BIRMINGHAM, Ala. (BP) — Adam W. Greenway delivered the report for Southwestern Baptist Theological Seminary for the first time as its ninth president, using the opportunity to present his “big-tent” vision for the seminary.

Before doing so, however, Greenway first took time to say a special “thank you” to the messengers to the Southern Baptist Convention.

“Thank you for what you have done for so many years through the generous and sacrificial giving through your local, visible, New Testament churches through the Cooperative Program…. Every dollar that comes to our seminaries is a dollar we do not have to charge our students in tuition,” he said.

“And I want you to know my prayer is that we will continue to see a strengthening of our Cooperative Program giving and our partnership together, because in every one of our seminaries, including our seminary in Fort Worth, if Jesus tarries, we are training your grandchildren’s pastors, and we want those pastors to be debt-free; we want them to have every opportunity to succeed, wherever God may call them.”

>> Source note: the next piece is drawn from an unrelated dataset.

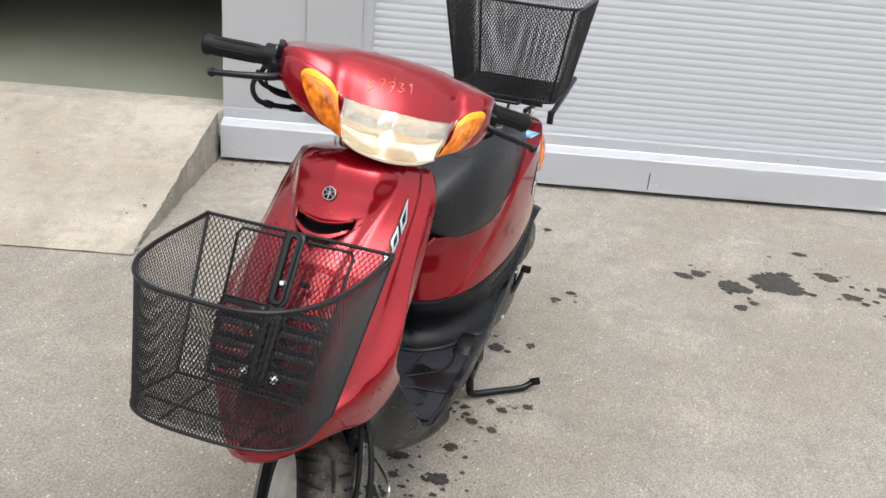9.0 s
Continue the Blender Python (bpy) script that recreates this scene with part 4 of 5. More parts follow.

Greenway then laid out his “big-tent” vision, which consists of four pillars — that is, four commitments and convictions that characterize the seminary: a high view of Scripture; confessional fidelity to the Baptist Faith and Message 2000; the Great Commission; and cooperation.

Greenway clarified this is not a new vision but rather a reinvigoration of the vision of B.H. Carroll, Southwestern’s founder. Greenway noted, for example, that Carroll started the first chair of evangelism in any seminary, “the Chair of Fire,” originally occupied by L.R. Scarborough, later the seminary’s second president.

“Our seminary has had a passion from the very beginning not just to know the Word of God, but to help people encounter Jesus in a saving way,” Greenway said. “Because at the end of the day, what matters is our efforts and labors to do everything we can to take as many sons and daughters to glory as we possibly can, and if we fail in the area of evangelism, then we fail everywhere. Our passion, our joy is seeing people come to Christ, beginning right in Tarrant County, Texas, and going to the nations.”

Greenway concluded his report by acknowledging that Southwestern Seminary, like other institutions, has historically fallen short of certain expectations, but that “it is our resolve to do better.”

“I have had a longstanding love and gratitude for Southwestern Seminary,” Greenway said, noting that he first came to the campus as a student 20 years ago this summer.

“As the first alumnus in 25 years to sit in the president’s chair, I am committed to doing everything I can to see our seminary flourish — not for our name’s sake; not so people will know Adam Greenway’s name or even Southwestern Seminary’s name, but so that they will know the life-changing power of the Gospel of Jesus Christ, and [so that] the glory of God will be seen in Fort Worth, Texas, and to the nations.”